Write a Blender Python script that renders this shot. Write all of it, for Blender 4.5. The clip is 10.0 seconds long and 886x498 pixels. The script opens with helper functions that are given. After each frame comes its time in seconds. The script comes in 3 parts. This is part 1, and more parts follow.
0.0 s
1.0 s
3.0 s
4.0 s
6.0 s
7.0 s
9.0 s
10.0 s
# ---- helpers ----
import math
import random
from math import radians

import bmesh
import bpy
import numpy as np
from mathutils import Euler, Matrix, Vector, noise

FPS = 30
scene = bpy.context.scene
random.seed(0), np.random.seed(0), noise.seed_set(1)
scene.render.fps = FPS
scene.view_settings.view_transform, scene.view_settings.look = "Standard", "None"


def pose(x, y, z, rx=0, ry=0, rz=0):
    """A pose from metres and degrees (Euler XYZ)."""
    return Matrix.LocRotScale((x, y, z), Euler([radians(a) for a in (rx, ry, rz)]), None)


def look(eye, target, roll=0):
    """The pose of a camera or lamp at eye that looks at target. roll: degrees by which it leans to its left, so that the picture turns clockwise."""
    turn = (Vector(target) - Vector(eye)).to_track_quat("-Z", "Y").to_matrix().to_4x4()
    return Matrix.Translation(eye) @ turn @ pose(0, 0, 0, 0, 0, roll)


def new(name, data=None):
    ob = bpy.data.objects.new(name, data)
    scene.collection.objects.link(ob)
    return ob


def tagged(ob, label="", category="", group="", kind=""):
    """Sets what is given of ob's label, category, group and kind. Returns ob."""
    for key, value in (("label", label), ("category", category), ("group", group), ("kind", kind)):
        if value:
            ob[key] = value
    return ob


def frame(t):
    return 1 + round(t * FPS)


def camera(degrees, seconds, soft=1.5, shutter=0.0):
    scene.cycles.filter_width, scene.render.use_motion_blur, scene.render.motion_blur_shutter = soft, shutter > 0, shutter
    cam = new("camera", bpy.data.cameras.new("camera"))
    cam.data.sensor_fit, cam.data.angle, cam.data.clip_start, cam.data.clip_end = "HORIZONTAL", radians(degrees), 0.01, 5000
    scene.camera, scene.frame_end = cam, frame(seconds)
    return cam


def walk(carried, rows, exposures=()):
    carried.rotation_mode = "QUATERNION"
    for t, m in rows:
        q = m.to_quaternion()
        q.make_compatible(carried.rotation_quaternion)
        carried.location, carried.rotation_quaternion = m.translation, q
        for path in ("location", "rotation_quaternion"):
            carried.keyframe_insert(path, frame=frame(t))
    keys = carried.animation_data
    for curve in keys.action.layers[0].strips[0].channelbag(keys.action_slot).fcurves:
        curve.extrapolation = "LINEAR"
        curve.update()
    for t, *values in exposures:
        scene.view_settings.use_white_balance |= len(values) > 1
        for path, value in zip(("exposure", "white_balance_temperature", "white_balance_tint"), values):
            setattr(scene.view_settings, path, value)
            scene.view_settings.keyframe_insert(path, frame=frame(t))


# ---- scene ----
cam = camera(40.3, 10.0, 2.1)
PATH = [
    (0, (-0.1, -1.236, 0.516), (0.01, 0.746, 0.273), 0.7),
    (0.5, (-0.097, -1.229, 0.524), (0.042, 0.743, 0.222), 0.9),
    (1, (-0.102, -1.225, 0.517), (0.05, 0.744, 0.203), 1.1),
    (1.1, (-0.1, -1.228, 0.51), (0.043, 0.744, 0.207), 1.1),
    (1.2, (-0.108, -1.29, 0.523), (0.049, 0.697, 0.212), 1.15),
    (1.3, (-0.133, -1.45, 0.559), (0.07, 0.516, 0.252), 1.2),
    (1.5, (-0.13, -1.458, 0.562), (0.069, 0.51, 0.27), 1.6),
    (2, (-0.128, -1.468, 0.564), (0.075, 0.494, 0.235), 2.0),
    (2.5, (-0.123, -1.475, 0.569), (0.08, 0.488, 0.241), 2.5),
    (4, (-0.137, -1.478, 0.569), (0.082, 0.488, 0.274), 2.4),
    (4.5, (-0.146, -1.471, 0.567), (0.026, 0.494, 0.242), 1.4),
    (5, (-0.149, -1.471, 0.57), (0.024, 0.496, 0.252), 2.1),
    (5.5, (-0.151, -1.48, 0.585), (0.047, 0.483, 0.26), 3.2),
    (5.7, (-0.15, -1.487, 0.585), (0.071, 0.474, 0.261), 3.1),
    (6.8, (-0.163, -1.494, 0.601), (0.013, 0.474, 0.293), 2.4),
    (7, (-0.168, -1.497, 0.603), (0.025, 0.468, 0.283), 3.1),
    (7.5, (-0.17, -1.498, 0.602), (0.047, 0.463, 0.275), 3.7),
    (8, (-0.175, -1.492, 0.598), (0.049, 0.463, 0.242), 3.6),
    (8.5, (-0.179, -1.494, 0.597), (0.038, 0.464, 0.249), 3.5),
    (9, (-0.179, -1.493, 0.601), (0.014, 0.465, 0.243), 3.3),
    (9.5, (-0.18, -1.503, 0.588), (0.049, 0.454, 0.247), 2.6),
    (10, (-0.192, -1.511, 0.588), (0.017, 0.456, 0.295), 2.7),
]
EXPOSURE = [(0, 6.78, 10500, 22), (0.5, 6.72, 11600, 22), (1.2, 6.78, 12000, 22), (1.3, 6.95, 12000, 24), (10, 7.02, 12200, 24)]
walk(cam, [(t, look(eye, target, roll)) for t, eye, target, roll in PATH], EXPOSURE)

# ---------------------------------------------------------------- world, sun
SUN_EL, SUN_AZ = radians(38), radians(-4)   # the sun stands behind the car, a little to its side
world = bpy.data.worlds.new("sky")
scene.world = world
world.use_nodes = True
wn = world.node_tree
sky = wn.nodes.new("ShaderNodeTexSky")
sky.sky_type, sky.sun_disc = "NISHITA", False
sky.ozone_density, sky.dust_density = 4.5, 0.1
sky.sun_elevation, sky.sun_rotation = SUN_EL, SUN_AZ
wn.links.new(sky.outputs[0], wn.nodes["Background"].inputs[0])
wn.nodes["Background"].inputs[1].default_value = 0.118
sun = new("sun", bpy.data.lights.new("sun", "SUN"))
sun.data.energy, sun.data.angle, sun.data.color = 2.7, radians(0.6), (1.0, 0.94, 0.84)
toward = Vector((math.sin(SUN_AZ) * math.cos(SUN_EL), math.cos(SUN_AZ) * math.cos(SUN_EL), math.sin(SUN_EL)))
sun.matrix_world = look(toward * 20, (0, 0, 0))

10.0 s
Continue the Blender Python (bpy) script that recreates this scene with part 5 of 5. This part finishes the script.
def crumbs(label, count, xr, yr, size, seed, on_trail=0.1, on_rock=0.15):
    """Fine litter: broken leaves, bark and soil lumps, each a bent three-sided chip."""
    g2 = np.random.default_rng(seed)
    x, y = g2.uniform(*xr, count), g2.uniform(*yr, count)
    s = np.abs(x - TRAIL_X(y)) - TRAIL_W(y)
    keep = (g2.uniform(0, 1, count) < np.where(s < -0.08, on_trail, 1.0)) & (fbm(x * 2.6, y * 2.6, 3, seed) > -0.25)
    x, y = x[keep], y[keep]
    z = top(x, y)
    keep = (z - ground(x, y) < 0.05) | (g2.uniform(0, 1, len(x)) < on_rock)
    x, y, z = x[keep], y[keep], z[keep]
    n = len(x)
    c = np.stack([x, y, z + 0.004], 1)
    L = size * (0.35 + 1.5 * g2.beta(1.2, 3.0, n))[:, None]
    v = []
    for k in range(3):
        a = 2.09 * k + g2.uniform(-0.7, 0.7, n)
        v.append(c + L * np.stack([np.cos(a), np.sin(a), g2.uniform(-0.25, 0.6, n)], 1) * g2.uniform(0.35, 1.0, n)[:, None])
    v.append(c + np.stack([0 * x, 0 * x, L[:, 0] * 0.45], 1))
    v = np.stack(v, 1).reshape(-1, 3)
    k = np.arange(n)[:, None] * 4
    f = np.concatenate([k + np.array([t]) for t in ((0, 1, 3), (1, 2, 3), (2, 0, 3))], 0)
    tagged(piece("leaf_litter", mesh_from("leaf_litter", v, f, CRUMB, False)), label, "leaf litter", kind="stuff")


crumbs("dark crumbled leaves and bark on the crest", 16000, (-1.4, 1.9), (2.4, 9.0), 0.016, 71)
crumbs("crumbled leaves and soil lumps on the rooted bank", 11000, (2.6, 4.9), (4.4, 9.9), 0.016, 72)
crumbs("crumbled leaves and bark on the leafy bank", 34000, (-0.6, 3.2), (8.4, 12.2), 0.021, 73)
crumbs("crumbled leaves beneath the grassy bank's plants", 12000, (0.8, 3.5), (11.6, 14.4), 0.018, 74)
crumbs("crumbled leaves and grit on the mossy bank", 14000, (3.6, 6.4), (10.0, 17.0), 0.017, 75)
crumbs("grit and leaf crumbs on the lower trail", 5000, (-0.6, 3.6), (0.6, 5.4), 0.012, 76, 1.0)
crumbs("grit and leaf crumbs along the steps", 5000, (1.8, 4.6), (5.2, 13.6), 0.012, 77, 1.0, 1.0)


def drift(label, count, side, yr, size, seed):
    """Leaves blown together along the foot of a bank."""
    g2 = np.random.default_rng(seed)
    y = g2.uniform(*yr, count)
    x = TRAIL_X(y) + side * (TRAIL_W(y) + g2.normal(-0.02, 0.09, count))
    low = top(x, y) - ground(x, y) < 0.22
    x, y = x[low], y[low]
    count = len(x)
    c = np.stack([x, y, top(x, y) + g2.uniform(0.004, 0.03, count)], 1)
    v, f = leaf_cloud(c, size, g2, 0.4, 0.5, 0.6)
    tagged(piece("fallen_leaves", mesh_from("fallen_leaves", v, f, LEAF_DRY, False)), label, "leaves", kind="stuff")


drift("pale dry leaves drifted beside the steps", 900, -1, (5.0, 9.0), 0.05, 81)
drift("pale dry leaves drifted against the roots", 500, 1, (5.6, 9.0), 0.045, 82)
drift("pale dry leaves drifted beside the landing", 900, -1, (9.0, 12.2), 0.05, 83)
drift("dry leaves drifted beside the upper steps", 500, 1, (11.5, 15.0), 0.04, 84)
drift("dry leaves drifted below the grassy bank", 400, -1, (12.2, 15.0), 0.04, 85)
————
Identify the lines above that contain the word "values", then copy them.

    for t, *values in exposures:
        scene.view_settings.use_white_balance |= len(values) > 1
        for path, value in zip(("exposure", "white_balance_temperature", "white_balance_tint"), values):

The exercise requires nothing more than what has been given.